(Il Messaggero – A. Angeloni) Per una notte, Re. Ancora una. Come a Londra, come quella notte di bellezza: un gol al volo di sinistro, uno di testa. Stamford Bridge ammutolito e innamorato, qualche mese dopo i blues gli hanno fatto la corte e lo volevano a tutti i costi. La Roma stava per cedere, poi no. Quel Re è rimasto qui, ha steccato, si è rialzato, ha taciuto, si è ribellato, non ha segnato, ha segnato, pure tanto, due gol a Napoli, e non in un’amichevole qualsiasi. E’ tornato Re e aspetta una serata magica, come quella di Londra. Quel Re sorride, ora si arrabbia pure, digrigna i denti, ricordate come ha aggredito quella telecamera a Napoli, dopo un gol? Cattivissimo me, come lo voleva Spalletti, come lo vuole Di Francesco. Un Re cattivo, despota, dominatore del suo territorio, comandante raffinato: lui comanda ed esegue, ha il gol e l’assist.
LE PERLE – Tre reti fino a ora (in Champions, due a Londra e una sul campo del Qarabag), tre assist (uno a Londra, uno in trasferta con il Qarabag e uno sul terreno dello Shakhtar). Lui è l’uomo che può far svoltare la Roma, lui che Roma ora l’ha scelta (spera) per la vita. Altro che Londra, pur bella ma non è Roma. Roma ha le buche della sua torturata Sarajevo, come fai a non volerle bene? Quel Re è Edin Dzeko, ma si era capito, lo specifichiamo per dovere. Si è riposato contro il Torino, ha guardato vincere, ha osservato i passi di crescita (mica tanta) di Schick, che studia da Re, ma ancora è solo un principino in fiore. Dzeko ricorda quella serata inglese contro il Chelsea, a cui non aveva mai fatto gol. C’è riuscito in una sera. Due reti, come altre tre volte in questa stagione: con il Verona, con il Benevento e, appunto, a Napoli.
DIFRA CHIAMA – Di Francesco rivuole il calciatore capace di queste prodezze: si era fermato lui, si era fermata la Roma. Sette gol nelle prime sei giornate di campionato, poi il lungo letargo, per poi riprendere la marcia di recente: cinque reti nelle ultime nove partite. Alti e bassi. La rete alla Spal, 1 dicembre scorso, si era persa in mezzo al mare. La Champions comincia con uno 0-0, in casa con l’atletico Madrid, e con una sua lamentela a cielo aperto: «Qui davanti non mi arriva un pallone», disse. Cominciamo bene, abbiamo pensato tutti. E adesso? Di Francesco lo rimprovera pubblicamente, poi le cose tornano a posto. Dzeko viene assistito di più e lui stesso viene a giocare più spesso con i compagni. Risultato: anche quando non fa gol, è utile. Indispensabile.

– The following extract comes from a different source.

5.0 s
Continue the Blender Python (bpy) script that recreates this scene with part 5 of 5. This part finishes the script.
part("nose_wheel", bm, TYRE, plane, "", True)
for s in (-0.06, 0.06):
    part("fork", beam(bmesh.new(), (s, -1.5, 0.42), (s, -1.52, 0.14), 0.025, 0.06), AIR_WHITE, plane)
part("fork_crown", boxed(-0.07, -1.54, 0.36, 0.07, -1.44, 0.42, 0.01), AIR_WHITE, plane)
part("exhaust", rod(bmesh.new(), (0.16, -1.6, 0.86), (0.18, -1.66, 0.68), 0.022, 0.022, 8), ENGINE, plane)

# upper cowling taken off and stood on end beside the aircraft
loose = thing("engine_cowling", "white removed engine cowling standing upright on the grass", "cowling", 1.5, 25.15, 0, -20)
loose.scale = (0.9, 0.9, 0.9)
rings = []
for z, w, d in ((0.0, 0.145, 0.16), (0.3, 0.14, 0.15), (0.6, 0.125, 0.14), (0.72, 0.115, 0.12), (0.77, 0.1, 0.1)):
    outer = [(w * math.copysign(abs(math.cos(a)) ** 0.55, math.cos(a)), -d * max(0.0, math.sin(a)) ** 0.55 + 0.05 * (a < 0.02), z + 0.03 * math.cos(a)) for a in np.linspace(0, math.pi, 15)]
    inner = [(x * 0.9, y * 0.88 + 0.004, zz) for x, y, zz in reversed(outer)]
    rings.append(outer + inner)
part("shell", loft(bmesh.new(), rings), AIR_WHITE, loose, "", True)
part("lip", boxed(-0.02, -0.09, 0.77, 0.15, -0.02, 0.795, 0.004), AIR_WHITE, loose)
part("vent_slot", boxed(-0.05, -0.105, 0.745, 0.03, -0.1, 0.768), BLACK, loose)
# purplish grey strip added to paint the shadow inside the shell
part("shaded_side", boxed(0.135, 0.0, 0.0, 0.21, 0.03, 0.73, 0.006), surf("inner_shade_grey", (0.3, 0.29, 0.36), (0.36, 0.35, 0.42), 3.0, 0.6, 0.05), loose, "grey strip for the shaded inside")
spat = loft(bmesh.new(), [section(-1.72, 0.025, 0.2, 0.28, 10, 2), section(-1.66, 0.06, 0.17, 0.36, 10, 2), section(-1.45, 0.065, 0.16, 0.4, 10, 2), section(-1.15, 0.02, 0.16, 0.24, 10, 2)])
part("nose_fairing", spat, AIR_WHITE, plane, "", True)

NON SOLO CENTRI – Detto dei tre assist in Champions, aggiungiamo quelli in campionato, due. Tante prestazioni – in generale – al servizio della squadra. Di Francesco non rinuncia mai a lui, a meno che – ovvio – non sia squalificato. Su 27 occasioni (in campionato) lo ha fatto giocare 25 volte titolare, due è subentrato (Chievo e Milan). In Champions ha fatto l’en plein: gli manca solo un minuto con l’Atletico all’andata (è uscito per far posto a El Shaarawy), per il resto le ha giocate tutte, sette su sette. Minuti totali nelle tre competizioni 2.920 (dentro anche il quarto d’ora con il Toro in Coppa Italia). Ecco, al Re manca il gol all’Olimpico in Champions League. Domani c’è Roma-Shakhtar, si gioca proprio all’ Olimpico. Una serata da Re, si dice in questi casi. Ma la storia deve essere ancora scritta, per ora si è liberi si sognare e basta.